В первый же день мой порог перешагнула удача: по описям фондов выявил боткинскую переписку с И. А. Гончаровым, Львом Толстым, М. Н. Катковым. Почувствовал: есть какая-то тайна в старых пожелтевших письмах. Какая?
Не знаю, но есть! Ну, например, переписку Боткина с Толстым опубликовали еще в 1923 году. Я ее прочел, наизусть знал толстовское письмо, посланное Боткину в июне 1857-го: «Вы мой любимый воображаемый читатель. Писать Вам мне так же легко, как думать. Я знаю, что всякая моя мысль, всякое впечатление воспринимаются Вами чище, яснее и выше, чем выражено мной».
Скажете: какая разница, что читать – оригинал или публикацию? Великая. Во-первых, в публикациях случаются серьезные текстологические ошибки или берется только фрагмент письма; во-вторых, от страниц оригинала, от самой бумаги, от каждой строчки веет временем, его горячим дыханием.
Никогда не увлекался мистикой, но скажу: живыми, исторически реальными людей сороковых годов прошлого века стал воспринимать лишь тогда, когда покорпел над письмами Боткина, Тургенева, Белинского и побывал на могилах. Наверное, это и есть
Вспомним труды Пушкина, созданные на основе архивных материалов в период путешествий поэта по России, его редкий талант слушателя рассказов бывалых людей, преображенных силой поэтического воображения в блестящую прозу. Читая эту прозу, даже завзятый скептик Каченовский вынужден был признать: «Один только писатель у нас мог писать историю простым, но живым и сильным, достойным ее языком – это Александр Сергеевич Пушкин, давший превосходный образец исторического изложения в своей «Истории Пугачевского бунта»[2]
.Диалог с документом – дело трудное и требует не только высочайшего напряжения интеллекта, но и умения толковать смыслы эпох. Последнее, пожалуй, – самое важное в работе с архивными материалами! К такой «культуре» историка, как вульгарно-социологическая модернизация смыслов, это не имеет никакого отношения. Навязывать современную модель мышления минувшим векам – самый утонченный метод фальсификации.
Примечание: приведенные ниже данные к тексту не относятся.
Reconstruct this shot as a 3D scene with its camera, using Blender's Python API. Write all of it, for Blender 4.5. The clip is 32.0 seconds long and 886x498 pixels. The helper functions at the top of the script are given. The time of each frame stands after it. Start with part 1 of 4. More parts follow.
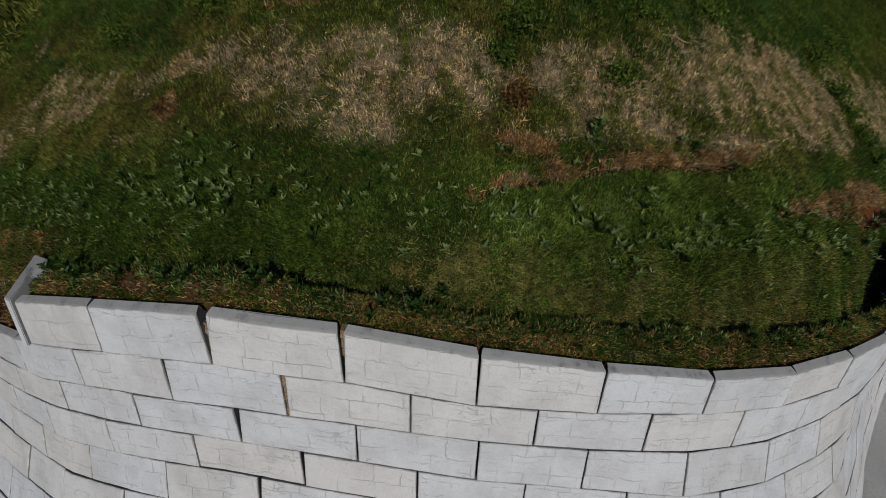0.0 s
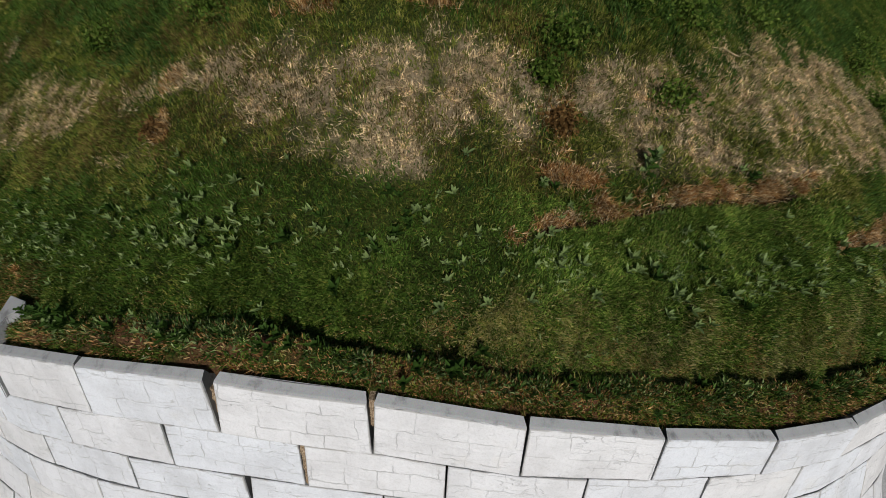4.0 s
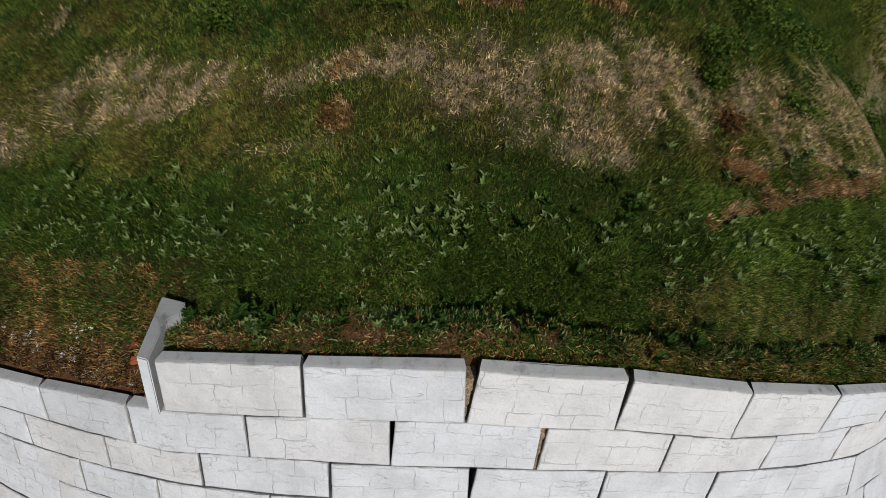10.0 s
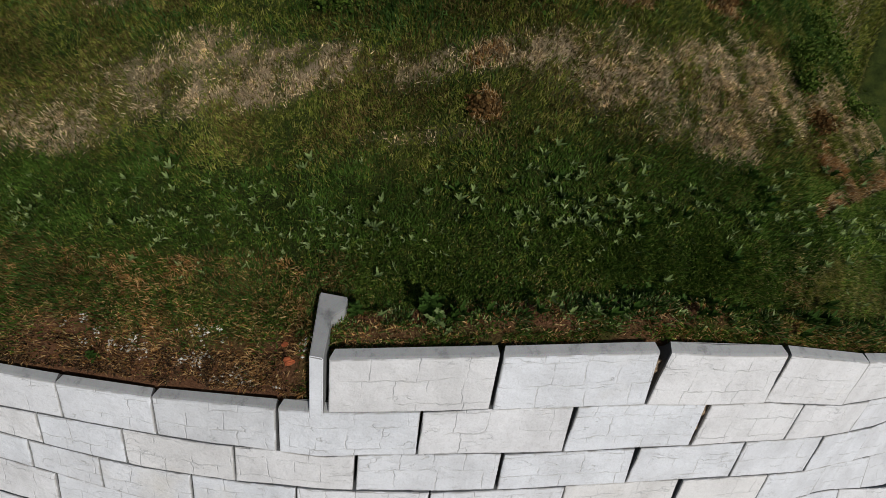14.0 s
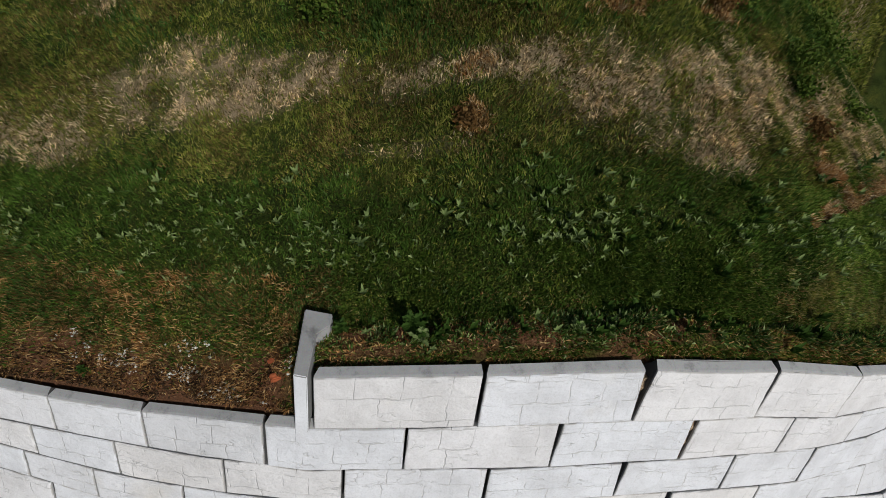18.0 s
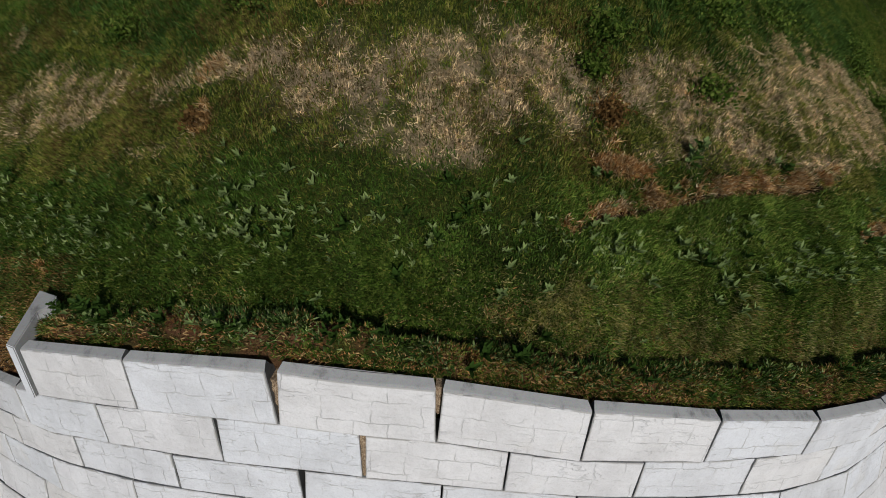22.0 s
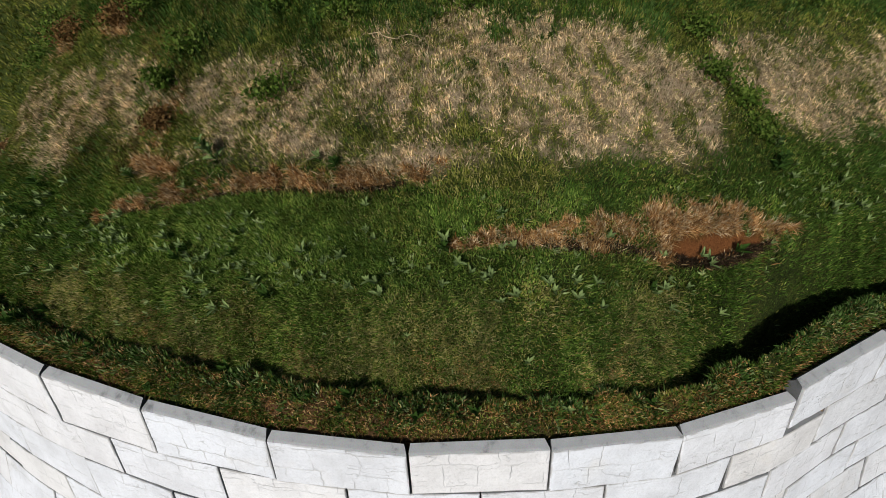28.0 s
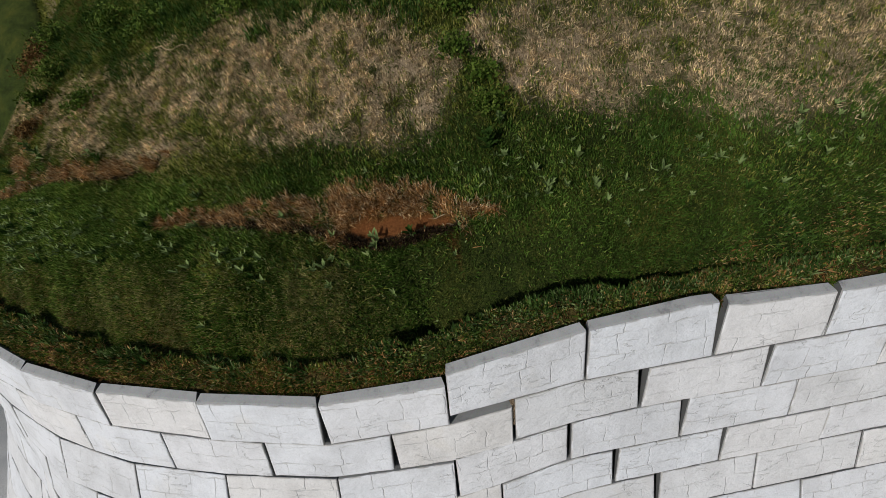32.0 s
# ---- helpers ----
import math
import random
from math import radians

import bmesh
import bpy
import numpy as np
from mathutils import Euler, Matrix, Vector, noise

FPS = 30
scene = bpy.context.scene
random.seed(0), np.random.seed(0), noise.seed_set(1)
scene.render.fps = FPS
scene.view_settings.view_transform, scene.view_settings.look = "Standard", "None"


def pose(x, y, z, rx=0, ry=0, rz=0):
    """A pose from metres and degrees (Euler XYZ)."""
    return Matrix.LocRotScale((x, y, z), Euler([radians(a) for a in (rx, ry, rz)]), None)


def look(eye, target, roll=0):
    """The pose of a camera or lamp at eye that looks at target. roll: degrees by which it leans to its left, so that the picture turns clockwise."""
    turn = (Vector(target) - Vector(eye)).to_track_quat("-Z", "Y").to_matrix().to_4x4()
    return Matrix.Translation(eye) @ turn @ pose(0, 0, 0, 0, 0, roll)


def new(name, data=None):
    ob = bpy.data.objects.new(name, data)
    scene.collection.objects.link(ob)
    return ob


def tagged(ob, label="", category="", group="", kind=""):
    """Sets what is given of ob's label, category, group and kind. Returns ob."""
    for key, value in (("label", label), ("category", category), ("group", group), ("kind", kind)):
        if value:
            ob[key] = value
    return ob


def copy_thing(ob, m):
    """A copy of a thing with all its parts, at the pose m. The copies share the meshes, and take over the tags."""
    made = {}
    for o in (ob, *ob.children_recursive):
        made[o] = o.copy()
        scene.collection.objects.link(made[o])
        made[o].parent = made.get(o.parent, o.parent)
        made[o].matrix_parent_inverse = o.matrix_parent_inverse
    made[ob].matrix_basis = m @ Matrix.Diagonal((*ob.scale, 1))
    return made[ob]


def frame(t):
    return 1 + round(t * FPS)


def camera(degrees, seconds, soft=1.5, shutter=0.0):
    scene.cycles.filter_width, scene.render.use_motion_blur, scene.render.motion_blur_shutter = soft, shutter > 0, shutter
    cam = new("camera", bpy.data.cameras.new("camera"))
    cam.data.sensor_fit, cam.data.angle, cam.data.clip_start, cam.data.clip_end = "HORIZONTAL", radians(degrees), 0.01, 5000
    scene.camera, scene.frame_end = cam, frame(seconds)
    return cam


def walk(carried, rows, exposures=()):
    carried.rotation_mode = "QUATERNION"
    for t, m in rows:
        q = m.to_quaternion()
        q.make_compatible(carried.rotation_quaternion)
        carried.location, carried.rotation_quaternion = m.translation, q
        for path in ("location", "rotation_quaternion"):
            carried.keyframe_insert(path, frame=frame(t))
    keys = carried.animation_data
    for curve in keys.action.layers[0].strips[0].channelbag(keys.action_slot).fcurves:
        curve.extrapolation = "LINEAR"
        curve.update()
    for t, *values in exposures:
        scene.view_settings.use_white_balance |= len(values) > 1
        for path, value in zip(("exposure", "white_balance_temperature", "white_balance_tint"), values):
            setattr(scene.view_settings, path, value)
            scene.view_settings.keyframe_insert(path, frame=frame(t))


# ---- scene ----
# camera and its flight
cam = camera(88.85, 32.0, soft=0.85)
walk(cam, [
    (0.0, pose(0.084, -2.713, 2.545, 59.24, 0.02, 8.20)),
    (0.5, pose(0.053, -2.463, 2.651, 58.51, 0.19, 8.36)),
    (1.0, pose(0.045, -2.314, 2.667, 58.05, 0.32, 8.48)),
    (1.5, pose(0.044, -2.196, 2.696, 57.64, 0.44, 8.62)),
    (2.0, pose(0.019, -2.101, 2.739, 57.26, 0.42, 8.64)),
    (2.5, pose(-0.025, -2.049, 2.780, 57.04, 0.28, 8.51)),
    (4.5, pose(-0.580, -2.132, 2.731, 57.29, -1.02, 6.22)),
    (5.0, pose(-0.772, -2.187, 2.702, 57.49, -1.42, 5.52)),
    (5.5, pose(-0.970, -2.220, 2.680, 57.61, -1.90, 4.69)),
    (6.0, pose(-1.151, -2.261, 2.659, 57.81, -2.28, 3.94)),
    (6.5, pose(-1.328, -2.304, 2.632, 58.01, -2.62, 3.21)),
    (7.0, pose(-1.525, -2.326, 2.626, 58.11, -3.04, 2.42)),
    (7.5, pose(-1.748, -2.342, 2.645, 58.09, -3.45, 1.55)),
    (8.0, pose(-1.982, -2.336, 2.663, 58.01, -3.95, 0.63)),
    (8.5, pose(-2.217, -2.341, 2.682, 57.96, -4.41, -0.26)),
    (9.0, pose(-2.461, -2.351, 2.681, 58.02, -4.86, -1.16)),
    (9.5, pose(-2.694, -2.360, 2.604, 58.32, -5.33, -2.06)),
    (10.0, pose(-2.904, -2.363, 2.540, 58.64, -5.62, -2.90)),
    (10.5, pose(-3.118, -2.366, 2.512, 58.75, -6.11, -3.72)),
    (11.0, pose(-3.317, -2.372, 2.494, 58.85, -6.34, -4.47)),
    (11.5, pose(-3.528, -2.357, 2.471, 58.92, -6.72, -5.22)),
    (12.0, pose(-3.804, -2.345, 2.424, 58.99, -7.27, -6.37)),
    (12.5, pose(-4.079, -2.316, 2.350, 59.16, -7.92, -7.49)),
    (13.0, pose(-4.339, -2.299, 2.280, 59.40, -8.27, -8.54)),
    (13.5, pose(-4.559, -2.265, 2.227, 59.51, -8.76, -9.40)),
    (14.0, pose(-4.783, -2.186, 2.244, 59.30, -9.16, -10.33)),
    (14.5, pose(-4.992, -2.121, 2.243, 59.14, -9.60, -11.16)),
    (16.5, pose(-5.304, -1.958, 2.364, 58.08, -10.13, -12.48)),
    (17.0, pose(-5.184, -1.970, 2.393, 57.99, -9.89, -12.02)),
    (17.5, pose(-4.983, -2.017, 2.411, 57.95, -9.39, -11.21)),
    (18.0, pose(-4.621, -2.086, 2.430, 58.03, -8.57, -9.78)),
    (18.5, pose(-4.218, -2.166, 2.459, 58.15, -7.72, -8.14)),
    (19.0, pose(-3.773, -2.261, 2.472, 58.32, -6.86, -6.39)),
    (19.5, pose(-3.383, -2.334, 2.503, 58.46, -6.05, -4.80)),
    (20.0, pose(-2.903, -2.368, 2.524, 58.60, -5.14, -2.88)),
    (20.5, pose(-2.459, -2.369, 2.529, 58.67, -4.39, -1.11)),
    (21.0, pose(-1.953, -2.350, 2.563, 58.36, -3.58, 0.80)),
    (21.5, pose(-1.502, -2.301, 2.604, 58.10, -2.70, 2.56)),
    (22.0, pose(-1.019, -2.237, 2.635, 57.87, -1.83, 4.41)),
    (22.5, pose(-0.590, -2.171, 2.651, 57.82, -1.03, 6.16)),
    (23.0, pose(-0.098, -2.107, 2.672, 57.98, -0.14, 8.08)),
    (23.5, pose(0.327, -2.058, 2.673, 58.09, 0.67, 9.71)),
    (24.0, pose(0.806, -1.959, 2.653, 58.10, 1.55, 11.62)),
    (24.5, pose(1.246, -1.867, 2.612, 58.37, 2.34, 13.48)),
    (25.0, pose(1.773, -1.781, 2.532, 58.77, 3.35, 15.62)),
    (25.5, pose(2.269, -1.659, 2.455, 59.30, 4.40, 17.97)),
    (27.5, pose(4.237, -0.968, 2.197, 61.74, 8.00, 26.27)),
    (28.0, pose(4.717, -0.756, 2.090, 62.29, 8.77, 28.21)),
    (28.5, pose(5.145, -0.554, 1.999, 62.50, 9.50, 30.05)),
    (29.0, pose(5.603, -0.334, 1.895, 62.66, 10.37, 31.95)),
    (29.5, pose(5.985, -0.141, 1.790, 62.96, 11.11, 33.65)),
    (30.0, pose(6.386, 0.090, 1.692, 63.21, 11.89, 35.48)),
    (30.5, pose(6.789, 0.343, 1.593, 63.46, 12.65, 37.37)),
    (31.0, pose(7.213, 0.630, 1.513, 63.66, 13.52, 39.41)),
    (31.5, pose(7.649, 0.937, 1.409, 64.01, 14.44, 41.61)),
    (32.0, pose(8.044, 1.274, 1.290, 64.43, 15.31, 43.72)),
], exposures=((0, -0.63), (1, -0.32), (2, -0.03), (4.5, 0.05), (9, 0.0), (13, -0.08), (17, 0.05), (20, -0.1), (22, -0.13), (24, 0.02), (25.5, 0.14), (28, 0.29), (30, 0.15), (32, -0.02)))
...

Однако чувство истории у нас развивается в современном мире, а не в петровскую и не в допетровскую эпоху, поэтому исследователю исторических коллизий, желающему «физически» постичь тайны прошлого, ничего не остается, как глубже проникнуть в тайну современника, в его традиции, верования, страсти, заблуждения. Отсюда, как ни важно историческое образование, все-таки первый университет историка – жизнь.
Меняются векторы человеческой деятельности, мода, но остаются прежними вечные спутники-пороки: зависть, ненависть, тщеславие, равнодушие, предательство – и несть им числа. И когда гнусно кривляется лихоимство на перекрестках Москвы или моей дорогой Челябы – это не гримасы уходящего столетия, а знак бессмертного зла. Наперекор судьбе, обстоятельствам цветет любовь – это тоже символ неизбывной вечности. Бытие меняет одежды, но остается неизменным.
Думаю, не случайно, а скорее, закономерно историк созревает поздно, поскольку значительная часть отпущенного ему времени уходит на постижение бытия. Карамзин создает «Историю государства Российского» во второй половине жизни, Ключевский свой блестящий курс «Русской истории» – в полдень. Манфред расцвел всеми цветами радуги историка-поэта в монографии-романе «Наполеон» на закате дней своих. Мужественную, умную «Апологию истории» Марк Блок пишет перед смертью в фашистских застенках.
В трудах мастеров, созданных в час, когда вылетает сова Минервы, вы не обнаружите ни заданности, ни погони за славой. Книги писались для себя. Это самые честные книги. Не поймут современники? Поймут. Если не сейчас, потом поймут. Подлинный мастер-историк, умудренный опытом своего и чужого исторического бытия, не впадает ни в какие формы утопизма и является на редкость трезвым в оценках настоящего и будущего.
В пору работы над диссертацией о Боткине такое понимание назначения историка лишь смутно пробуждалось во мне, но страсть к постижению исторической истины была всесильна, заставляя переосмысливать десятки и сотни пожелтевших архивных страниц за день, забывая об отдыхе и еде.